Должно быть, Аннушка-родительница разыскивала в те дни по миру своих детей-пузырьков и к Мценскому заглянула безо всякой надежды на то, что он ее признает-приласкает. И ведь не признал-таки- Болезнь не позволила. И лишь теперь, в садике, на пегой от птичьих шлепков скамье осенило Викентия, что была у него перед больничным лежанием мать, а раз была, может, и посейчас есть? Была, приходила, а он ее даже к столу не пригласил, на полу валялся в затхлой комнатенке, которую при размене выделила ему жена, гражданка Романова Антонина Николаевна.
«Неужели эта комнатенка и есть… Колупаева, тринадцать, квартира тридцать один? — зашелестел Мценский паспортными страничками. — А вдруг и мать моя, Аннушка, по этому адресу проживает? Хотя вряд ли… В мышиной норе и чтобы — двое. Где-то она теперь, матерь моя кормилица? Жива ли? И сколько ей годков, если ему, Викентию, пятьдесят один стукнул? Так ведь никак ей не больше семидесяти. Молодая меня родила небось. Нестарая — и к инвалиду прибилась. Иначе — откуда они, многочисленные ее детки?»
— Здорово, Кент! — обратился к Мценскому какой-то весь изношенный, перекошенный товарищ (в плечах, в ногах и даже в прокуренных губах просматривалась у него этакая нервическая диагональ). — Извини, думал, что ты уже того, на тот свет эмигрировал.

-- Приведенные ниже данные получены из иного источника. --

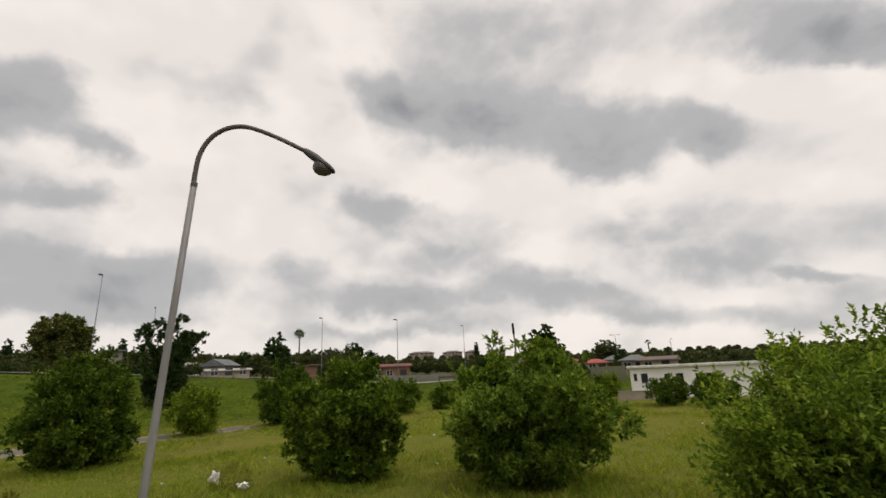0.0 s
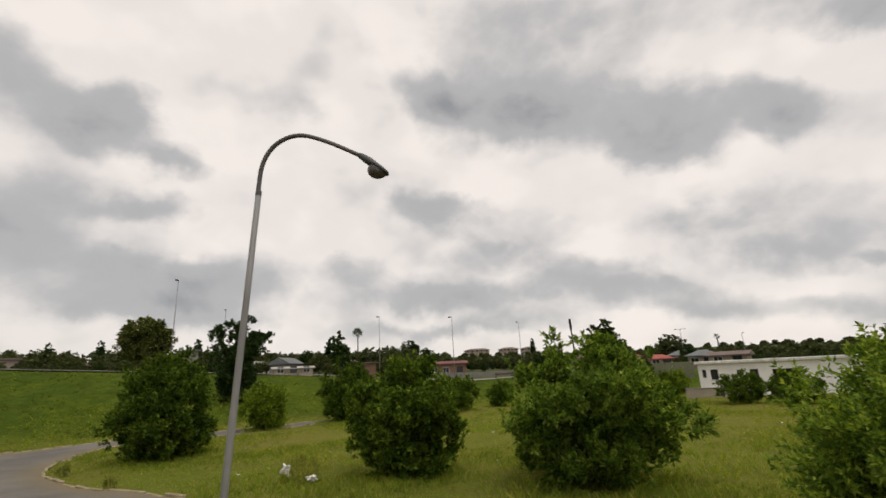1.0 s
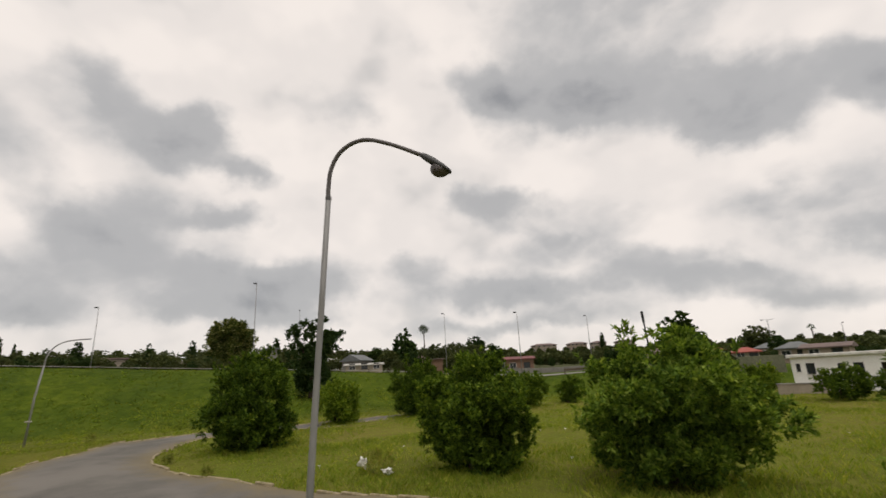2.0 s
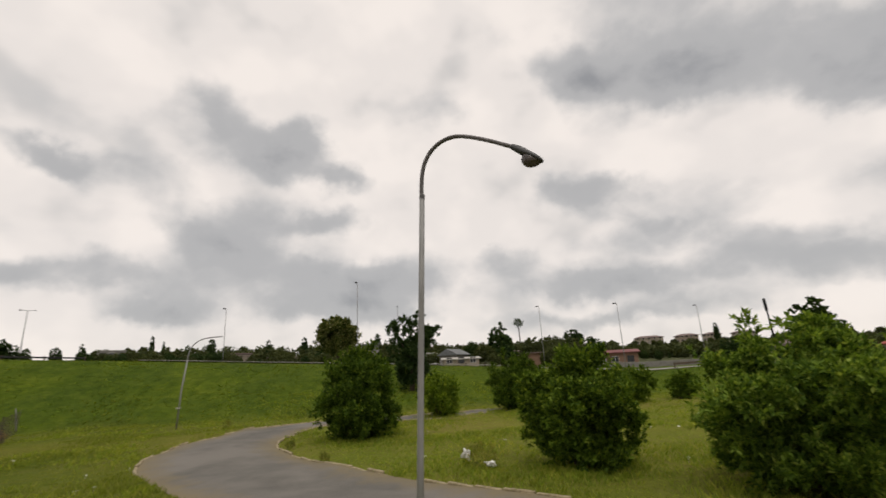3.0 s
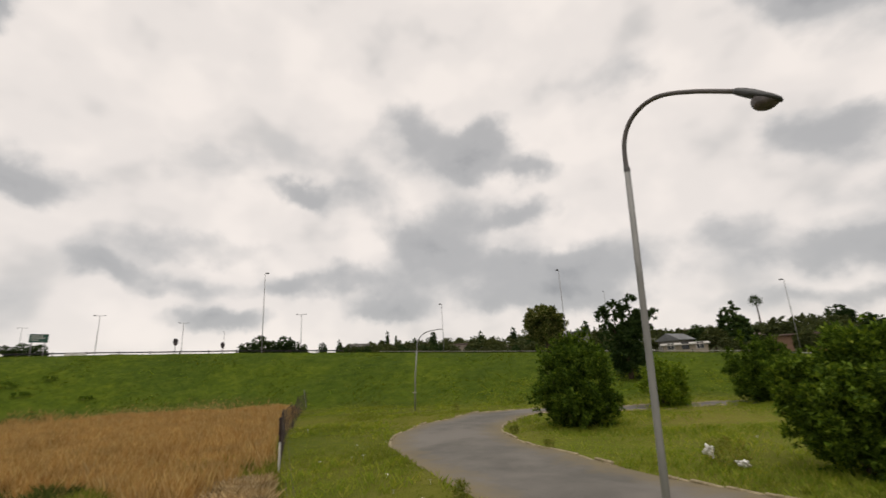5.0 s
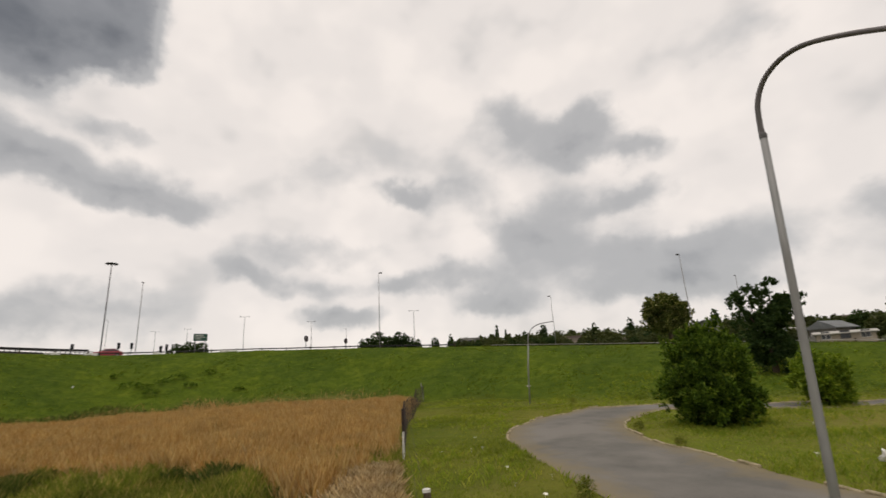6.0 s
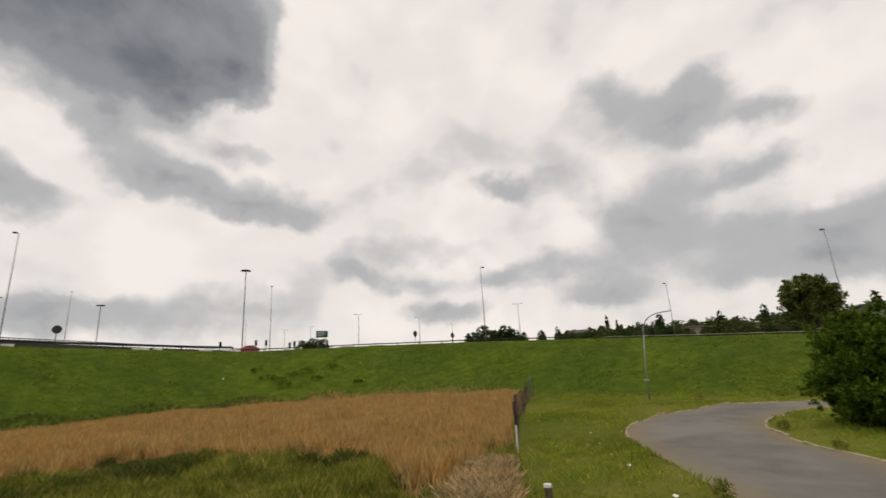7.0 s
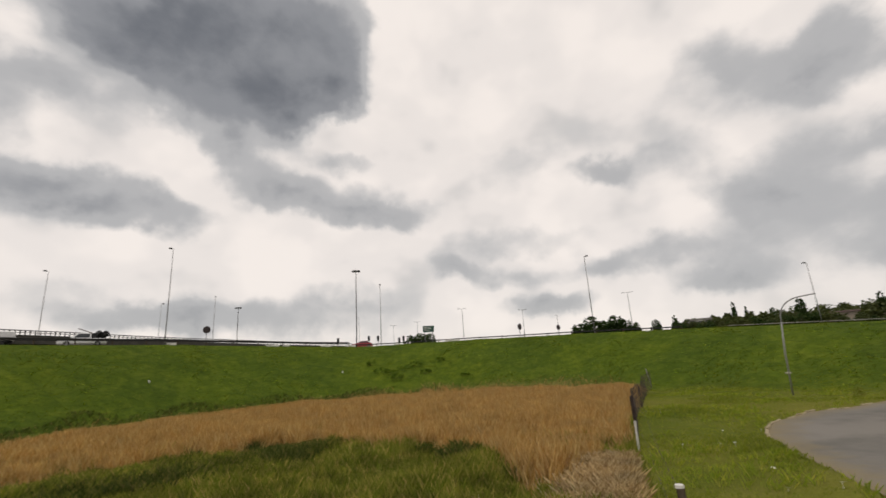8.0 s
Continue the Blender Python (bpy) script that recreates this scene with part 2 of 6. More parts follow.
def worn(name, base, dark, scale=6.0, fine=40.0, rough=0.8, metal=0.0, bump=0.2, stretch=(1, 1, 1)):
    """A surface with stains and grain: two colours, two scales of noise, a fine bump."""
    m, nt, b = material(name, rough, metal)
    stain = ramp_nodes(nt, noise_node(nt, scale, 5, 0.6, stretch), ((0.35, dark), (0.65, base)))
    grain = ramp_nodes(nt, noise_node(nt, fine, 3, 0.6, stretch), ((0.2, (0.72, 0.72, 0.72)), (0.8, (1.15, 1.15, 1.15))))
    nt.links.new(mixed(nt, 1.0, stain, grain, "MULTIPLY"), b.inputs["Base Color"])
    bp = nt.nodes.new("ShaderNodeBump")
    bp.inputs["Strength"].default_value, bp.inputs["Distance"].default_value = bump, 0.02
    nt.links.new(noise_node(nt, fine, 4, 0.6, stretch), bp.inputs["Height"])
    nt.links.new(bp.outputs[0], b.inputs["Normal"])
    return m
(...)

Просветителем в преисподней работаешь, историю СССР жмурикам преподаешь, ха-ха!
Давненько тебя не видать было, Кент. Года два, не меньше. Хочешь, кармазинчиком угощу? Со свиданьицем?
— Здравствуйте… Очень приятно сознавать… Только я не Кент.
— Ясное дело, Викентий! Сокращенно — Кент. Не узнает, чудила! Да Чугунный я, Володя Чугунный! Фамилия Чугунов. До ЛТП в театре для умалишенных работал осветителем, ха-ха! Теперь вот в домино играю с пенсионерами. По маленькой. Сказать, где мы с тобой познакомились? Пятое наркологическое в Бехтеревке, секешь? С диагнозом — алкогольная потливость. Пять лет тому назад, ну, как, икнулось? А продолжили знакомство — где? Сказать, или сам признаешься? То-то вот: на улице Лебедева, в бывшей женской тюрьме, ныне психушка. С диагнозом — алкогольная болтливость, ха-ха! По-научному — бред, делириум. А по-нашему — белая горячка. Секешь? Сечешь? Погоди, как правильно будет? Сек… чешь? Или — как?! Выкладывай, не томи: признал Чугунного? А ты, часом, не подшитый? Не со спиралью? Если нет — угощаю. Кармазинчику сотку могу нацедить. У меня три пузыря. Возле рынка в парфюмехе отоварился. Применял когда-нибудь? Мировое изделие, скажу тебе! Импорт. Шестьдесят процентов этила. Чистяк. И пять витаминов от перхоти содержит — на закусь.
3
Извините, но я опять про дорогу… Интересно было бы узнать, дорогой Геннадий Авдеевич, вашу на эти мои записки реакцию. Небось не верите ни одному слову. То есть верите, конечно, что мог возникнуть подобный бред у алкаша, не более того. А я продолжаю утверждать: была дорога! И я по ней шел. Как сейчас все это вижу… Я мог бы и промолчать об этом, забыть, не развивать тему. Но вы сами просили меня об откровенности. И еще: мне очень нужно повстречаться с пережитым, хотя бы на бумаге. Чтобы сделать его прошлым. А затем и вовсе освободиться от него.
Так что… была, была дорога. В густом потоке текли по ней люди, птицы, звери и прочие твари, варившиеся в свое время в общем жизненном котле, в бульоне бытия, а ныне — идущие к развилке. И никто на этой дороге уже не старел, не болел и не умирал, не портил соседям кровь, так как не было ни добра, ни зла, ни прочих нравственных субстанций, рожденных человеческим разумом, как не было подвижного времени, и лишь подразумевалось некое возмездие, некая конечная правда, запрограммированная самим смыслом всеобщего продвижения.